[START]

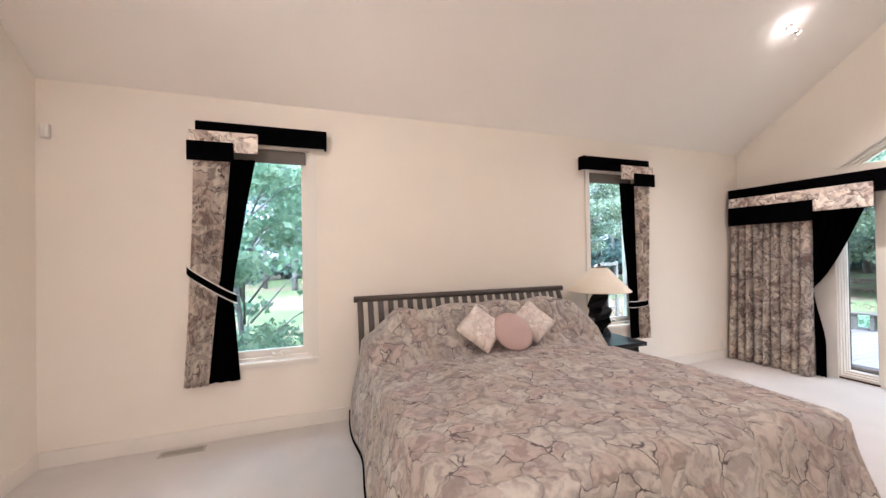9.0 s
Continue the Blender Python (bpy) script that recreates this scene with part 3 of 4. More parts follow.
# outlines of each pair of drapes from hem to heading: height and place along the wall
tall_drapes(pose(-0.28, NY, 0), 1, 0.465, 1.24, 0.12, "window drapes",
            ((0.465, -0.580), (0.9, -0.555), (1.3, -0.535), (1.8, -0.515), (2.24, -0.505)),
            ((0.465, -0.415), (0.9, -0.375), (1.24, -0.340), (1.33, -0.325), (1.8, -0.285), (2.24, -0.25)),
            ((0.465, -0.205), (0.8, -0.225), (1.14, -0.250), (1.3, -0.235), (1.57, -0.190), (1.9, -0.14), (2.24, -0.075)))
tall_drapes(pose(3.40, NY, 0), -1, 0.415, 0.83, 0.01, "window drapes",
            ((0.415, -0.462), (0.83, -0.438), (1.17, -0.450), (1.8, -0.478), (2.24, -0.495)),
            ((0.415, -0.300), (0.83, -0.292), (1.18, -0.278), (1.8, -0.264), (2.24, -0.254)),
            ((0.415, -0.195), (0.83, -0.185), (1.2, -0.157), (1.63, -0.107), (2.24, -0.066)))

# over the patio doors: local x runs south along the wall from its middle
long_place = pose(EX, RIDGE, 0, 0, 0, -90)
pelmet("long_valance", -2.372, 2.39, 0.0, 0.255, 2.008, 2.232, "black", "very long black felt-covered box valance over the patio doors", long_place)


def door_drapes(s, long_place):
    def span(a, b):
        return (a, b) if s > 0 else (-b, -a)
    pelmet("print_valance", *span(-2.36, -1.01), 0.255, 0.278, 1.862, 2.112, "drape", "wide printed taupe cloth-covered box valance", long_place, False)
    pelmet("small_valance", *span(-2.35, -1.475), 0.278, 0.300, 1.757, 1.99, "black", "black felt-covered box valance", long_place, False)
    d = thing("print_drape", (0, 0, 0), "floor-length taupe marbled print drape", "curtain", "patio drapes")
    d.matrix_world = long_place @ pose(0, -0.15, 0.01)
    part("cloth", lobes(*span(-2.375, -1.53), 1.80, 0.16, 9, 8 + s), "drape", d, smooth=True)
    b = thing("black_drape", (0, 0, 0), "floor-length black drape, tied back in a swag", "curtain", "patio drapes")
    b.matrix_world = long_place @ pose(0, -0.16, 0.012)
    tie = 0.52

    def mid(t):
        if t > tie:
            k = ((t - tie) / (1 - tie))
            return span(-1.62, -1.545 + 0.45 * k ** 0.75)
        return span(-1.62, -1.545 + 0.10 * smooth((tie - t) / tie * 1.5))
    part("cloth", folds(0.5, 1.92, 0.05, 5, mid=mid, seed=4, bm_steps=40), "black", b, smooth=True)
    t = thing("tie_back", (0, 0, 0), "pale twisted cord tie-back round a black drape", "tie-back", "patio drapes")
    t.matrix_world = long_place
    for dz in (0.0, -0.06):
        pts = [(-s * (1.655 + 0.115 * math.cos(u)), -0.165 - 0.04 * math.sin(u), 1.03 + dz - 0.02 * math.sin(u) - 0.02 * math.cos(u)) for u in np.linspace(0, 2 * math.pi, 25)]
        part("cord", tube(pts, 0.006, 6), "plastic", t)


door_drapes(1, long_place)
door_drapes(-1, long_place @ pose(-0.038, 0, 0))


# ---------- fireplace ----------
FY, BY = 2.28, 2.95      # front and back faces
HZ = 0.21                # hearth top
fp = thing("fireplace", (0, 0, 0), "stepped cream stucco chimney breast with a three-sided gas fire", "fireplace")


def round_edges(bm, w, keep):
    bmesh.ops.dissolve_limit(bm, angle_limit=0.01, verts=bm.verts[:], edges=bm.edges[:])
    sharp = [e for e in bm.edges if len(e.link_faces) == 2 and e.calc_face_angle(0) > 0.5 and keep(e.verts[0].co, e.verts[1].co)]
    bmesh.ops.bevel(bm, geom=sharp, offset=w, segments=4, profile=0.5, affect="EDGES", clamp_overlap=True)
    for e in bm.edges:
        e.smooth = not (len(e.link_faces) == 2 and e.calc_face_angle(0) > 0.6)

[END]

- YOUR GOAL
Please restate the material above line by line, exactly, beginning at its first line and ending with the line that contains "long black felt-covered", without any pictures.

- THE RESPONSE
9.0 s
Continue the Blender Python (bpy) script that recreates this scene with part 3 of 4. More parts follow.
# outlines of each pair of drapes from hem to heading: height and place along the wall
tall_drapes(pose(-0.28, NY, 0), 1, 0.465, 1.24, 0.12, "window drapes",
            ((0.465, -0.580), (0.9, -0.555), (1.3, -0.535), (1.8, -0.515), (2.24, -0.505)),
            ((0.465, -0.415), (0.9, -0.375), (1.24, -0.340), (1.33, -0.325), (1.8, -0.285), (2.24, -0.25)),
            ((0.465, -0.205), (0.8, -0.225), (1.14, -0.250), (1.3, -0.235), (1.57, -0.190), (1.9, -0.14), (2.24, -0.075)))
tall_drapes(pose(3.40, NY, 0), -1, 0.415, 0.83, 0.01, "window drapes",
            ((0.415, -0.462), (0.83, -0.438), (1.17, -0.450), (1.8, -0.478), (2.24, -0.495)),
            ((0.415, -0.300), (0.83, -0.292), (1.18, -0.278), (1.8, -0.264), (2.24, -0.254)),
            ((0.415, -0.195), (0.83, -0.185), (1.2, -0.157), (1.63, -0.107), (2.24, -0.066)))

# over the patio doors: local x runs south along the wall from its middle
long_place = pose(EX, RIDGE, 0, 0, 0, -90)
pelmet("long_valance", -2.372, 2.39, 0.0, 0.255, 2.008, 2.232, "black", "very long black felt-covered box valance over the patio doors", long_place)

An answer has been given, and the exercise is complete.